For the first time ever, the U.S. Department of Energy is inviting venture capitalists to spend up to a year in government labs, said Alexander Karsner, an assistant secretary at the department, at the Dow Jones Alternative Energy Innovations conference Tuesday.

Karsner, assistant secretary for energy efficiency and renewable energy, said pushing the commercialization of clean-energy technology research "hasn't been a priority" for the U.S. government in the past.

The new program is aimed at solving the deficiency.

At the conference in Redwood City, Calif., Karsner said venture capitalists will get "unfettered access" to the labs as part of the Entrepreneur-In-Residence Program.

The point is to create a bridge between the scientists and the people who know how to capitalize on scientific discoveries, he said.

The United States needs that bridge because government lab scientists are motivated exclusively to carry out research and report results, he said. "They do not produce business plans," Karsner said.

The National Renewable Energy Lab, Sandia National Laboratory and Oak Ridge National Laboratory will be the first research facilities where VCs will be able to get up close and personal with government innovation.

The DOE will start accepting applications in December to fill the three slots.
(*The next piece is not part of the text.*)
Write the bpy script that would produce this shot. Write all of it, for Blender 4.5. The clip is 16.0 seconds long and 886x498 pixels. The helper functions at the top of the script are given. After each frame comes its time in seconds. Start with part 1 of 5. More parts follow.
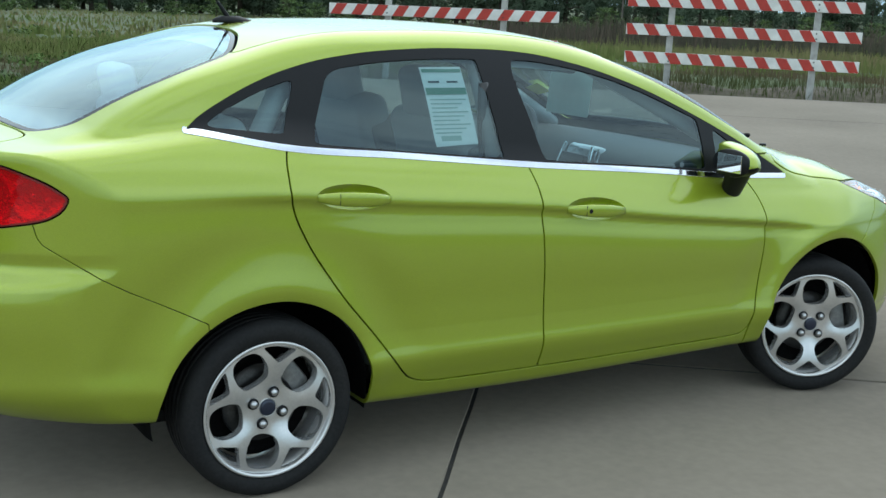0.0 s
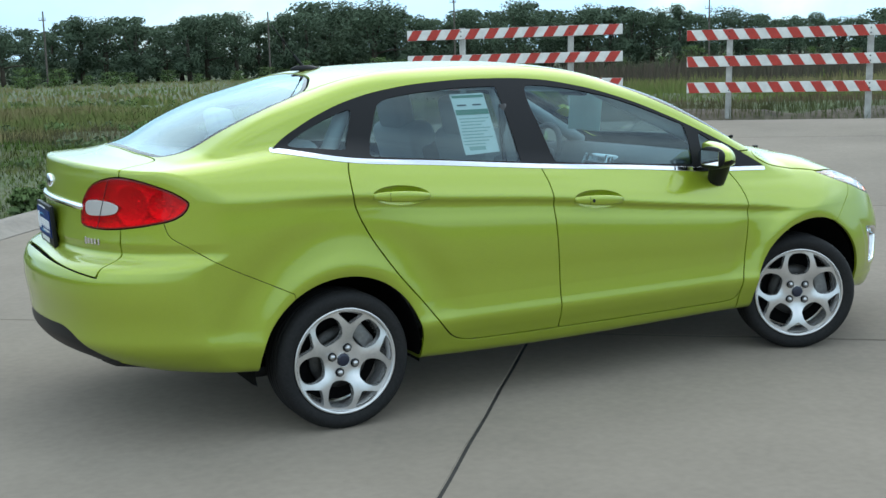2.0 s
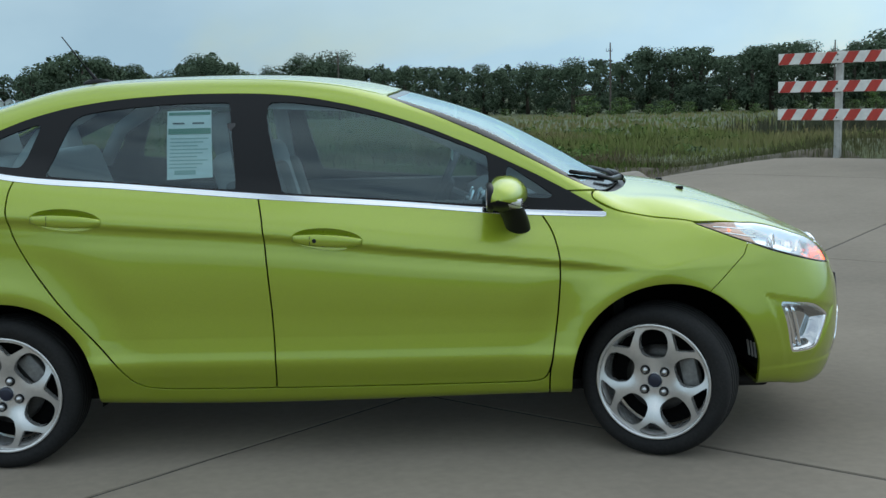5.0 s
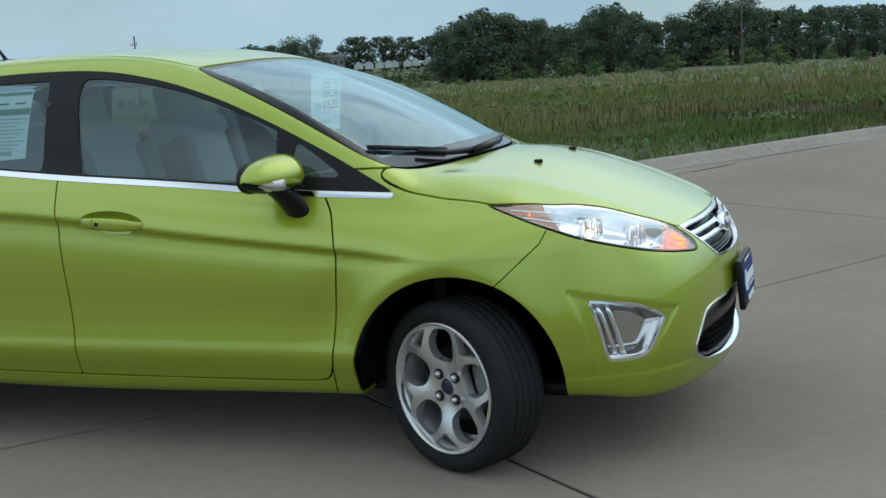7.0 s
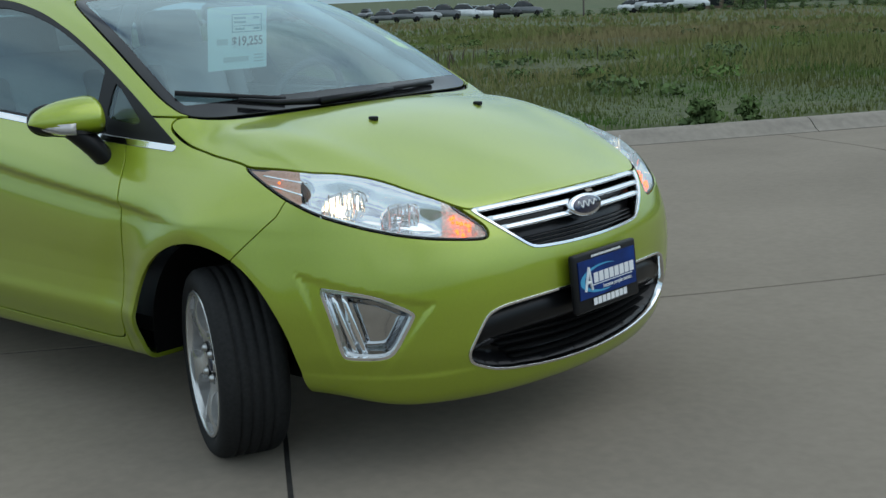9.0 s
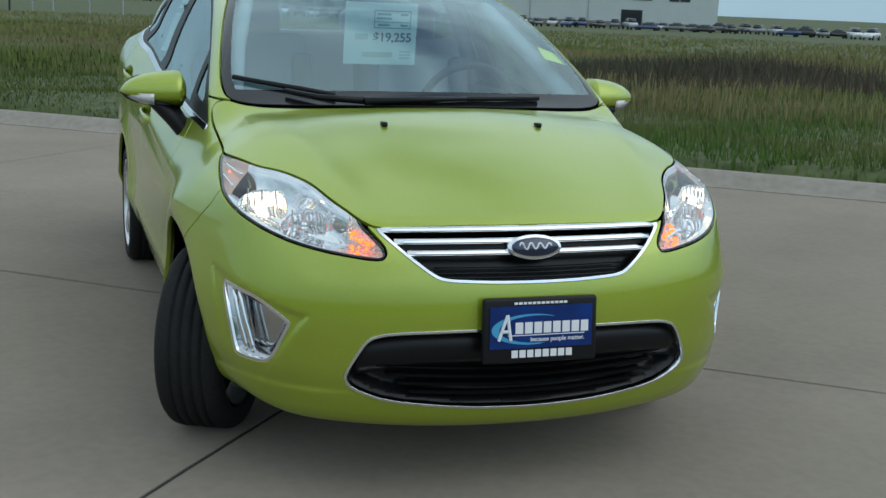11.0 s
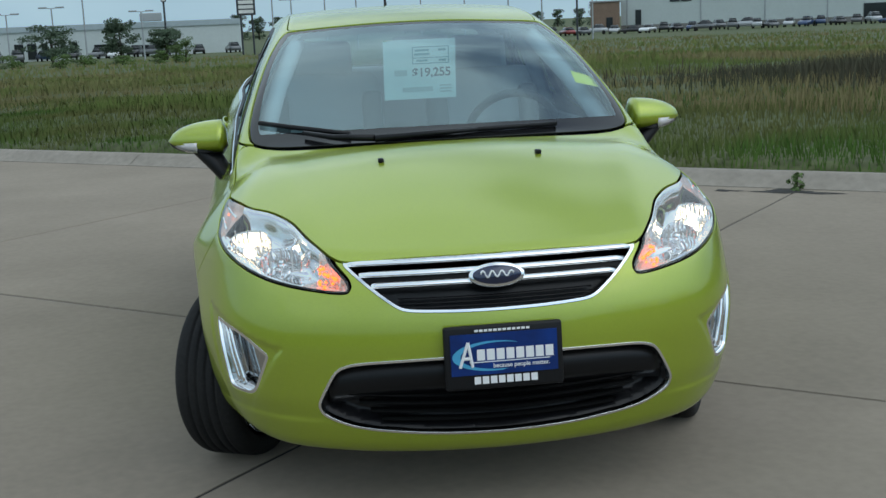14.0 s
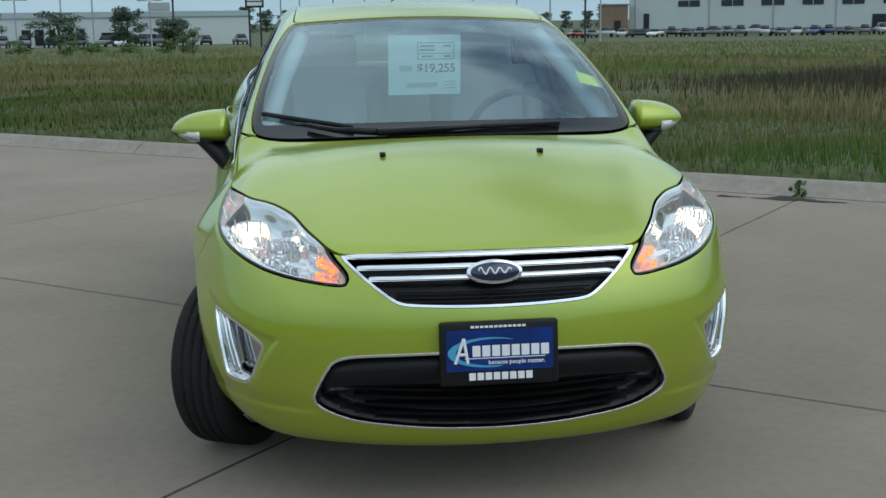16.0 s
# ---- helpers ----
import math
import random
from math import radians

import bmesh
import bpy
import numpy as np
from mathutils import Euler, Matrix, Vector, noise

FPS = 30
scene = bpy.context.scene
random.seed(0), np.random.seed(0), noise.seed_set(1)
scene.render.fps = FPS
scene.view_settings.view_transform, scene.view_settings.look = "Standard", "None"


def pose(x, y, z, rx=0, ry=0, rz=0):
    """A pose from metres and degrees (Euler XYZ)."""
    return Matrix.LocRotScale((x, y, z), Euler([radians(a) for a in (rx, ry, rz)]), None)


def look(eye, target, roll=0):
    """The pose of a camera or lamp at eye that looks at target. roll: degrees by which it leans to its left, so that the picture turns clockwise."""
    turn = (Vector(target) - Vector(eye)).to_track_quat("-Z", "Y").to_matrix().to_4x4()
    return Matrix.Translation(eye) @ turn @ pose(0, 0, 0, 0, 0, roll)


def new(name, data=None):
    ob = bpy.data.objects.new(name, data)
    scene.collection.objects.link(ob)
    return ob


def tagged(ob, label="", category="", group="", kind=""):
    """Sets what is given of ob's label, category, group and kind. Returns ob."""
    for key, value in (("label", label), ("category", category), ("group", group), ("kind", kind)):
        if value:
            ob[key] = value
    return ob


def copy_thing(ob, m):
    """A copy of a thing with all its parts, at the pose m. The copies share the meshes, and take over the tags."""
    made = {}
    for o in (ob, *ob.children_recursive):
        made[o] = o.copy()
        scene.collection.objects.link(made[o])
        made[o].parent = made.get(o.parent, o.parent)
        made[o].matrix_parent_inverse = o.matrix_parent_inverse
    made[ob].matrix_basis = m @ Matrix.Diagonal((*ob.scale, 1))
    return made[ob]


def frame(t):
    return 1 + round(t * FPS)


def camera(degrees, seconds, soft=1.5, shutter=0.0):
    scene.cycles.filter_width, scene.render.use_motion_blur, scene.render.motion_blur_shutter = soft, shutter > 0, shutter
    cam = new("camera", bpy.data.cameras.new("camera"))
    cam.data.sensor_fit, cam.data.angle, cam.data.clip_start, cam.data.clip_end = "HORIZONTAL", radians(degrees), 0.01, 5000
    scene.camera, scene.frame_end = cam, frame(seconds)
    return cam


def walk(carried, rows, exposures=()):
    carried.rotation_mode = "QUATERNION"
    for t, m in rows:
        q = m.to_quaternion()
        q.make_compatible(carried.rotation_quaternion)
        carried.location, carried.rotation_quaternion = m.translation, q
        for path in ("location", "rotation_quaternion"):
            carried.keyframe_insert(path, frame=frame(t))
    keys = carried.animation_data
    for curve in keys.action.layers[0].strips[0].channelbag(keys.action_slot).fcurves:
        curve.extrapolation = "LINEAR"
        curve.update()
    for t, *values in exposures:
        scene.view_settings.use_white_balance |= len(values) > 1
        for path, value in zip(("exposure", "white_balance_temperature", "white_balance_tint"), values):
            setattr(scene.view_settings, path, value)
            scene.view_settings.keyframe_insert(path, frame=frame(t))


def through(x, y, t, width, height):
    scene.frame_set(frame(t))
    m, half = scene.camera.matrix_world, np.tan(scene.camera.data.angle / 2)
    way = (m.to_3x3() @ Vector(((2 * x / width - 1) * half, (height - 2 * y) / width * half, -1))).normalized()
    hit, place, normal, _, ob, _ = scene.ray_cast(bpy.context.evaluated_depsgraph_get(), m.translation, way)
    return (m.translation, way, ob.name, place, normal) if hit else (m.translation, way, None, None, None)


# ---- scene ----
cam = camera(40.5, 16.0)
PATH = [
    (0, (-1.442, -4.137, 1.584), (-0.41, -2.473, 1.174), 2.3),
    (0.5, (-1.609, -4.565, 1.540), (-0.656, -2.85, 1.132), 1.8),
    (1, (-1.852, -4.985, 1.489), (-0.923, -3.26, 1.081), 0.4),
    (1.5, (-1.968, -5.164, 1.541), (-1.005, -3.448, 1.180), -0.0),
    (2, (-1.792, -5.259, 1.547), (-0.898, -3.499, 1.218), -1.5),
    (2.5, (-1.36, -5.35, 1.522), (-0.613, -3.528, 1.188), -1.0),
    (3, (-0.88, -5.301, 1.488), (-0.148, -3.471, 1.146), 0.2),
    (3.5, (-0.195, -5.408, 1.435), (0.279, -3.485, 1.163), 0.4),
    (4, (0.425, -5.372, 1.411), (0.707, -3.403, 1.208), -1.1),
    (4.5, (1.026, -5.34, 1.391), (1.2, -3.356, 1.178), 1.6),
    (5, (1.706, -5.245, 1.395), (1.69, -3.262, 1.138), -1.3),
    (5.2, (1.875, -5.161, 1.4), (1.826, -3.186, 1.092), 0.5),
    (6.25, (3.08, -4.79, 1.37), (2.67, -2.86, 1.065), -0.8),
    (7.3, (4.052, -4.173, 1.347), (3.271, -2.358, 1.04), -2.6),
    (7.5, (4.189, -4.019, 1.306), (3.396, -2.205, 1.02), -0.7),
    (8, (4.602, -3.632, 1.301), (3.708, -1.863, 1.035), -4.5),
    (8.5, (5.036, -3.284, 1.301), (3.939, -1.656, 0.922), -3.5),
    (9, (5.311, -2.9, 1.346), (4.0, -1.447, 0.935), -2.5),
    (9.2, (5.444, -2.733, 1.287), (4.004, -1.384, 0.96), -2.4),
    (10.25, (5.97, -1.84, 1.335), (4.24, -0.90, 0.975), -0.7),
    (11.3, (6.216, -1.034, 1.381), (4.325, -0.518, 0.986), 1.0),
    (11.5, (6.24, -0.908, 1.407), (4.33, -0.458, 1.019), -0.9),
    (12, (6.337, -0.704, 1.42), (4.406, -0.358, 1.034), -1.3),
    (12.5, (6.413, -0.596, 1.402), (4.466, -0.311, 1.045), -3.1),
    (13, (6.426, -0.562, 1.4), (4.476, -0.303, 1.039), -2.8),
    (13.5, (6.429, -0.559, 1.406), (4.481, -0.299, 1.036), -2.4),
    (14, (6.43, -0.538, 1.407), (4.48, -0.295, 1.035), -2.5),
    (14.5, (6.438, -0.543, 1.4), (4.484, -0.289, 1.053), -2.3),
    (15, (6.44, -0.537, 1.405), (4.489, -0.277, 1.052), -1.1),
    (15.5, (6.44, -0.533, 1.399), (4.489, -0.283, 1.036), -1.1),
    (16, (6.435, -0.532, 1.4), (4.485, -0.291, 1.025), -0.8),
]
EXPOSURES = [(0.0, -0.26, 6900, 10), (1.0, -0.15, 6840, 12), (2.0, -0.09, 6720, 12), (3.0, -0.38, 6700, 10), (4.0, -0.59, 6540, 9), (4.5, -0.67, 6760, 12), (5.0, -0.63, 6850, 12), (7.5, -0.67, 6900, 12), (9.0, -0.84, 6880, 12), (12.0, -0.79, 6840, 11), (16.0, -0.78, 6880, 12)]
walk(cam, [(t, look(eye, target, roll)) for t, eye, target, roll in PATH], exposures=EXPOSURES)
U = Vector((0.6293, 0.7771, 0.0))   # along the road
V = Vector((0.7771, -0.6293, 0.0))  # across it, away from the kerb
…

The federal agency also said it will provide up to $300,000 in funding to support the program.

Karsner said the program is a logical step to help bring technology developed in the labs to the market.
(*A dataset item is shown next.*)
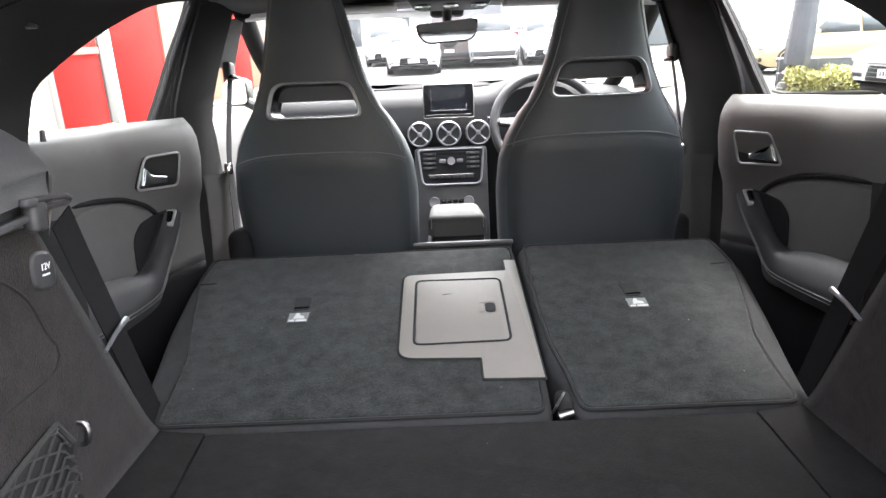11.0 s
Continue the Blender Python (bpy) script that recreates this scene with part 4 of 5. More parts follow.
part("sensor_pod", rbox((-0.01, 1.70, 1.497), (0.10, 0.05, 0.026), 0.012, 3), PLASTIC, mirror)

# ---------------------------------------------------------------- doors
door_bulge = table([(0.55, 0.0), (0.68, 0.006), (0.80, 0.010), (0.93, 0.006), (1.00, 0.014), (1.035, 0.030), (1.10, 0.036), (1.15, 0.030), (1.178, 0.016), (1.192, 0.0)])


def top_line(y):
    return 1.165 + (y - 0.72) * 0.065


for s in (-1, 1):
    dr = thing("rear_door", "closed rear door with a grey door card and tinted window", "car door", (0.70 * s, 1.0, 0.5), "rear doors")
    rows = []
    for i in range(30):
        z = 0.55 + (1.192 - 0.55) * i / 29
        row = []
        for k in range(22):
            y = 0.66 + 0.70 * k / 21
            zz = z * 1.0
            edge = min(1.0, max(0.0, (1.345 - y + max(0, 1.05 - z) * 0.06) / 0.06))
            lift = (y - 0.72) * 0.065 - 0.02
            row.append(Vector(((0.719 - door_bulge(z) * (0.2 + 0.8 * edge) - 0.18 * max(0, y - 0.95) * edge) * s, y, zz + lift * max(0, (z - 0.9) / 0.29))))
        rows.append(row)
    solid(part("door_card", sheet(rows[14:]), DOORCARD, dr), 0.006, 0)
    solid(part("door_pocket", sheet(rows[:15]), DASHSKIN, dr, "black plastic lower door"), 0.006, 0)
    part("outer_skin", sheet([[Vector(((0.745 - 0.06 * abs(z - 0.85)) * s, y, z)) for y in np.linspace(0.62, 1.4, 6)] for z in np.linspace(0.35, 1.17, 6)]), PAINT, dr)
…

But there are still a few unknowns for selected VCs. The federal agency is working to define the terms and conditions for the transfer of intellectual property. The percentage of royalties that will belong to each party also has not been determined.

"Right now it is the laboratories themselves that retain those royalties for discovery, much in the way an academic institution would," Karsner said. He expects royalties for each technology will be negotiated individually.

Karsner hopes the program will become profitable for the venture-capital community so the technologies can enter the marketplace more quickly.

"We put the most into [research and development]," he said. "We have moved these things down the cost curve. We have accelerated their position in the market. But then we view there being a magic technology-transfer window to the marketplace."